▸ **What is expected**:
Write out the entire listing below exactly as it appears, minus any pictures.

▸ **Dataset extract**:
────

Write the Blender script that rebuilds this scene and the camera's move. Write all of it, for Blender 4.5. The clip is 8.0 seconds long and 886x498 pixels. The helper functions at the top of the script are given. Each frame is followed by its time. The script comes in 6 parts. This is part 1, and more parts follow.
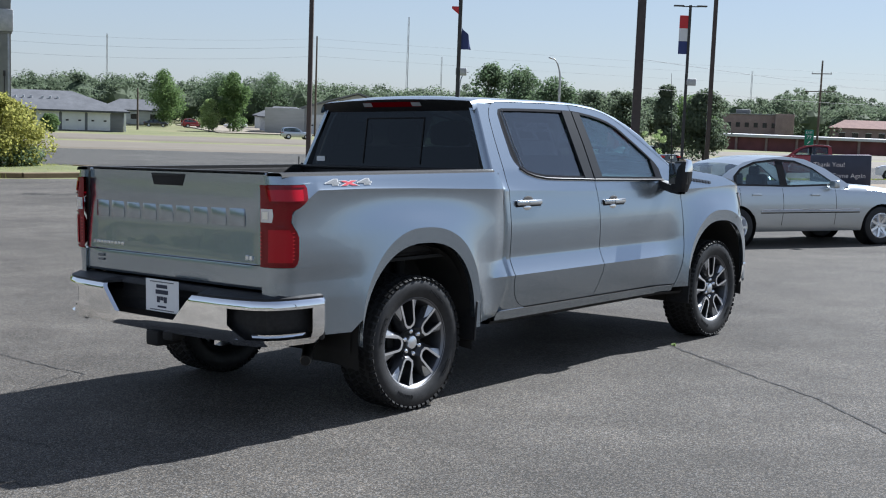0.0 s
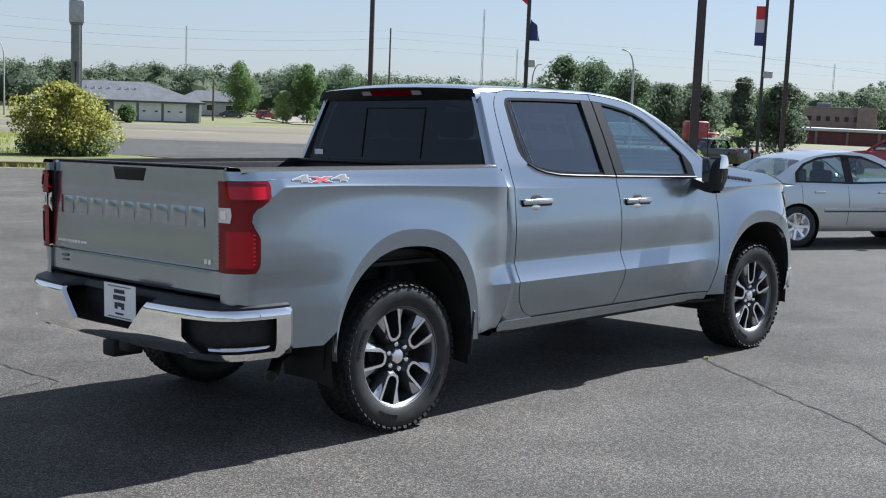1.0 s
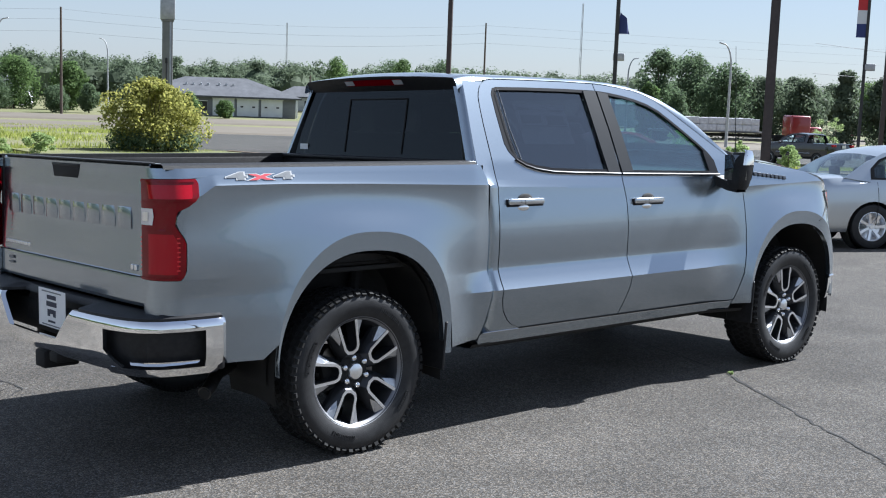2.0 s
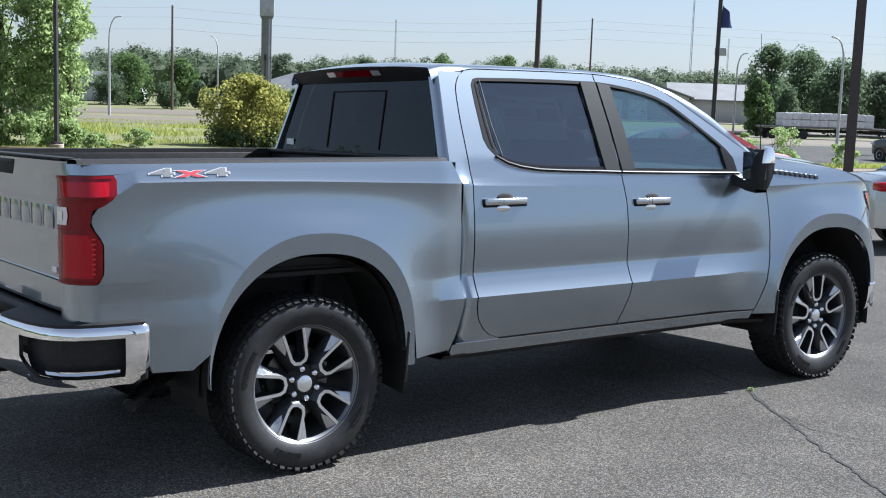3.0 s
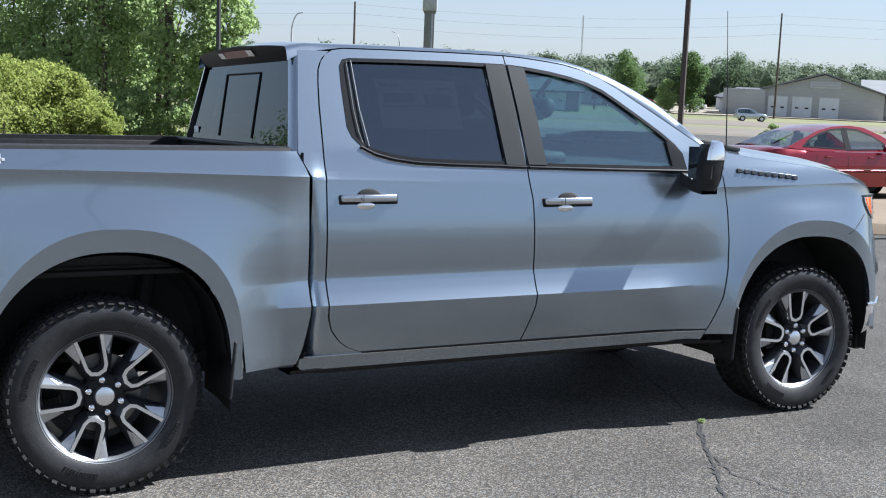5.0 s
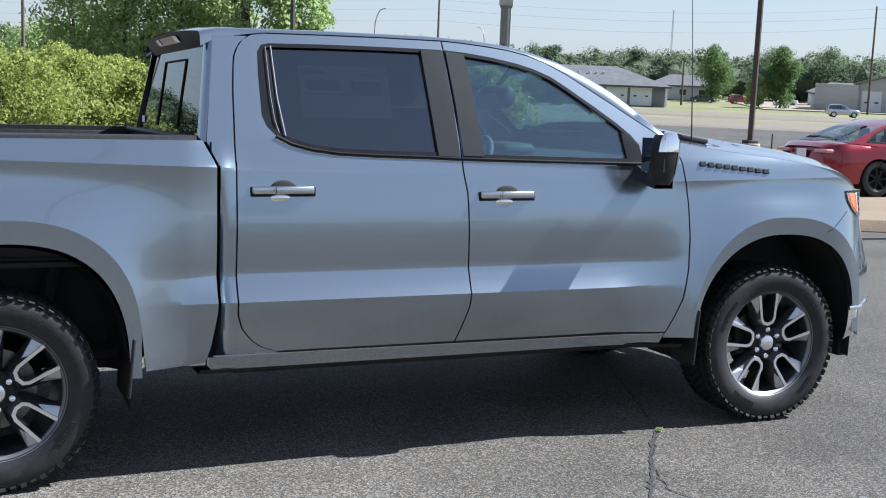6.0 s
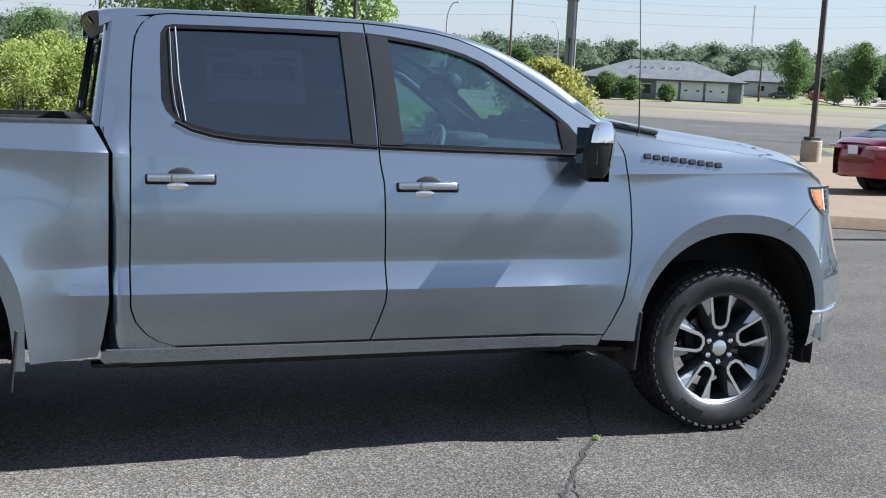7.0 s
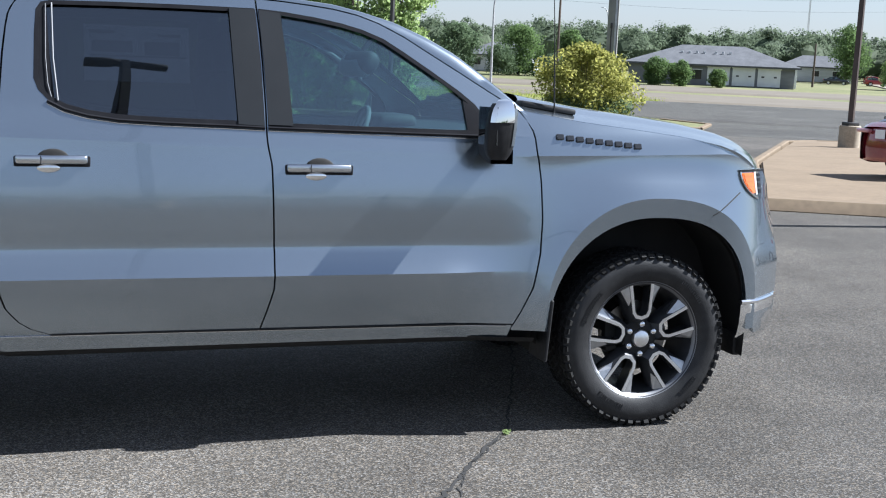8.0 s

────

▸ **Output of the task**:
Write the Blender script that rebuilds this scene and the camera's move. Write all of it, for Blender 4.5. The clip is 8.0 seconds long and 886x498 pixels. The helper functions at the top of the script are given. Each frame is followed by its time. The script comes in 6 parts. This is part 1, and more parts follow.
0.0 s
1.0 s
2.0 s
3.0 s
5.0 s
6.0 s
7.0 s
8.0 s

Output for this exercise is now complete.